On Tuesday, 16 February 2021 at 06:03:50 UTC, H. S. Teoh wrote:
It depends on what your goal is. Do you want to permanently remove the items from the array? Or only skip over some items while iterating over it? For the latter, see std.algorithm.iteration.filter.
The array itself is read only, so it'll have to be an array of pointers/indexes.

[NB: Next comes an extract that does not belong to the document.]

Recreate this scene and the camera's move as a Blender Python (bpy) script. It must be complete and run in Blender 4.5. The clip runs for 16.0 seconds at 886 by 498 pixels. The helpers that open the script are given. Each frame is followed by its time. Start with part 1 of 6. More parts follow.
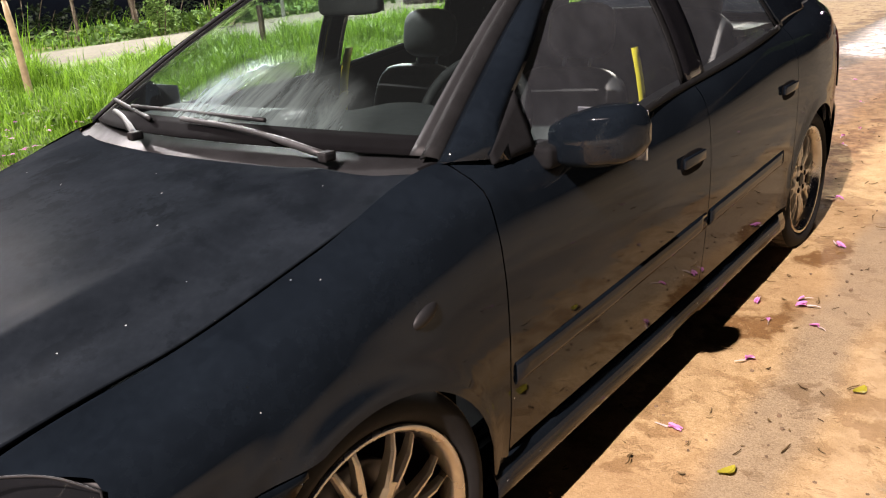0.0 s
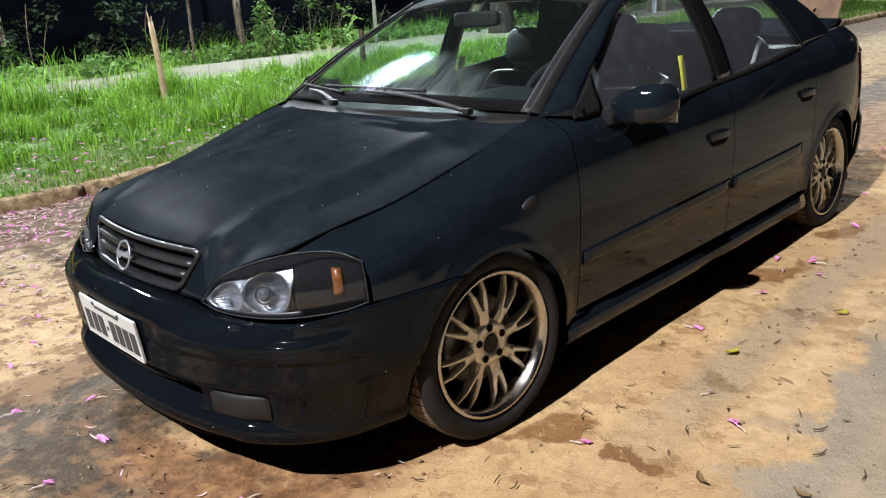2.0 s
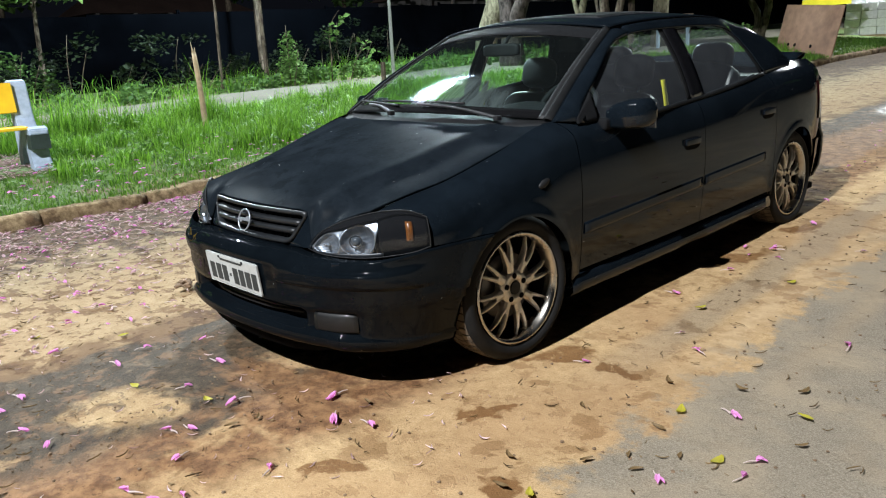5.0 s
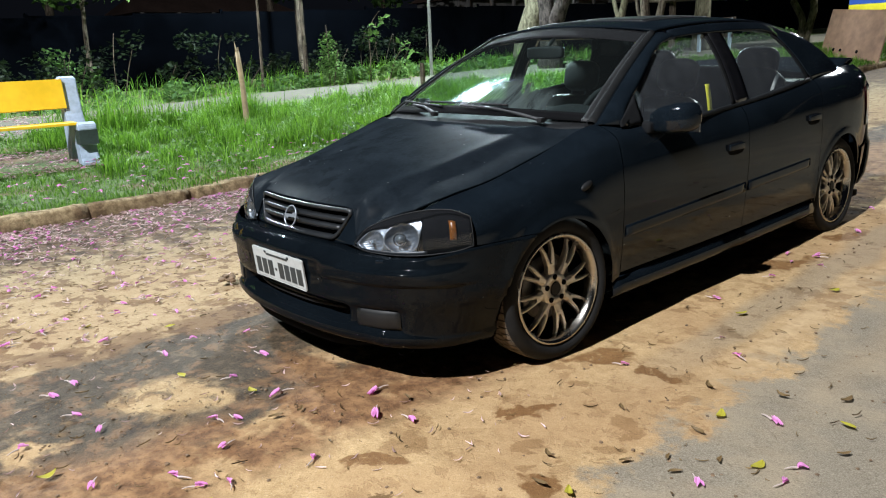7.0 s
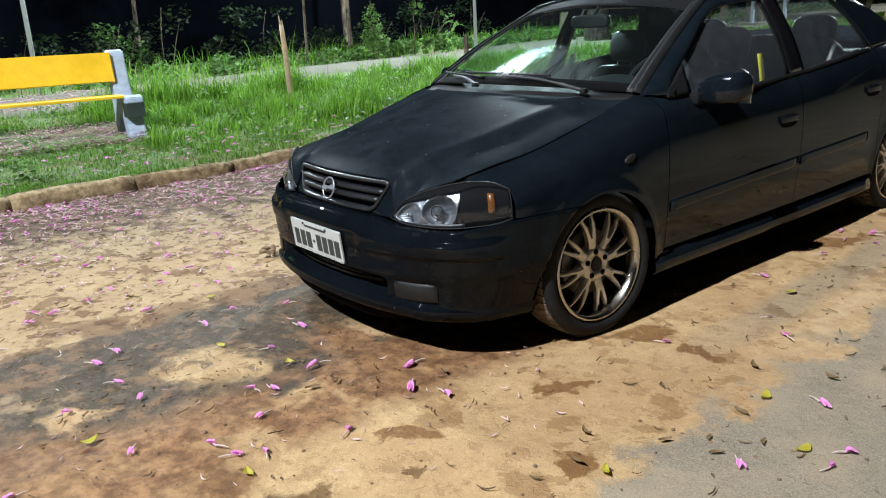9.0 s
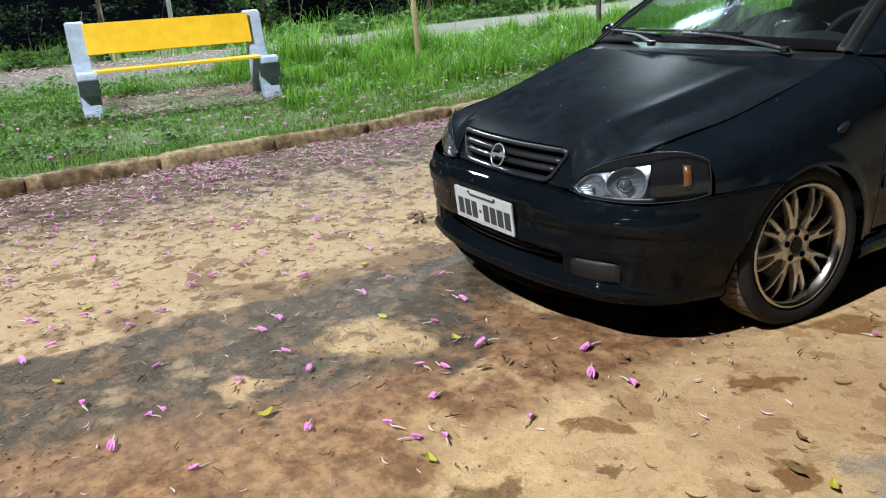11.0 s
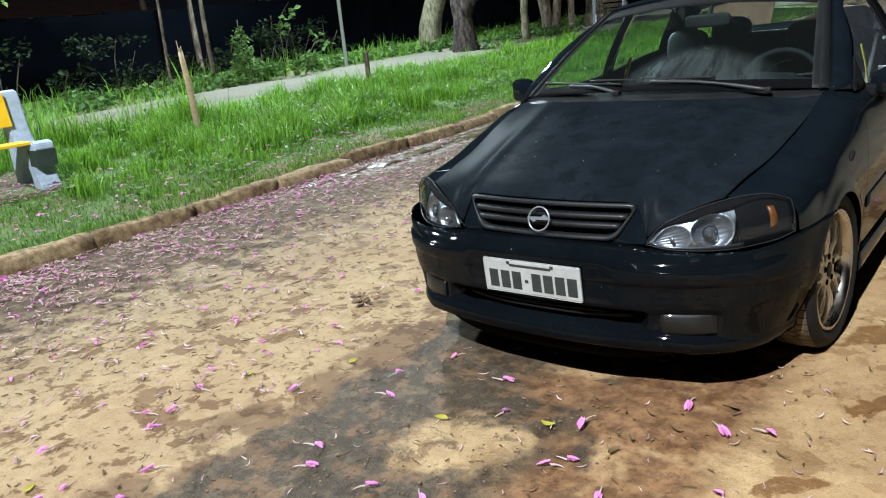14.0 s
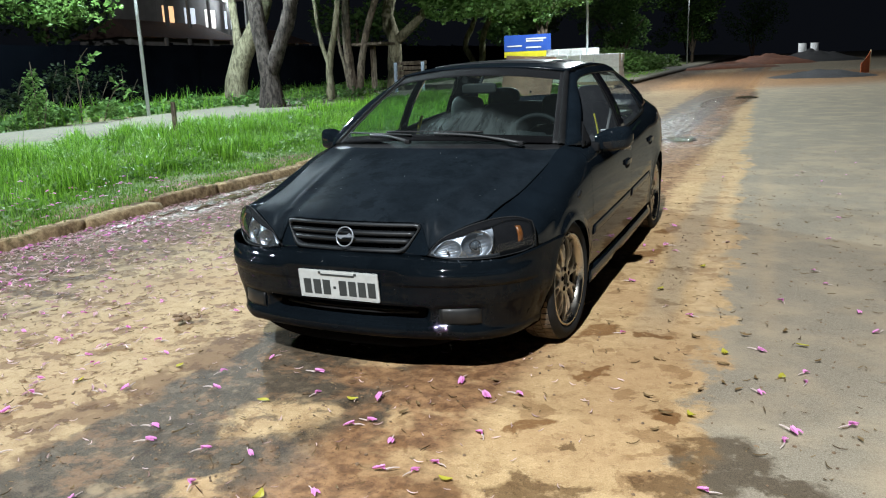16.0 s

For the former, you can use the read-head/write-head algorithm: keep two indices as you iterate over the array, say i and j: i is for reading (incremented every iteration) and j is for writing (not incremented if array[i] is to be deleted). Each iteration, if j < i, copy array[i] to array[j]. At the end of the loop, assign the value of j to the length of the array.

Example:

        int[] array = ...;
        size_t i=0, j=0;
        while (i < array.length)
        {
                doSomething(array[i]);
                if (!shouldDelete(array[i]))
                        j++;
                if (j < i)
                        array[j] = array[i];
                i++;
        }
        array.length = j;

Basically, the loop moves elements up from the back of the array on top of elements to be deleted. This is done in tandem with processing each element, so it requires only traversing array elements once, and copies array elements at most once for the entire loop. Array elements are also read / copied sequentially, to maximize CPU cache-friendliness.


T

This is most likely ideal for what i'm trying to do.(resizes/removes will probably have to propagate to other arrays) The only problem is that it does not work with the first element but i could always just handle the special case on my own.[1] I'll probably use .filter or an equivalent for an initial first pass and this algorithm for the rest, thank you both!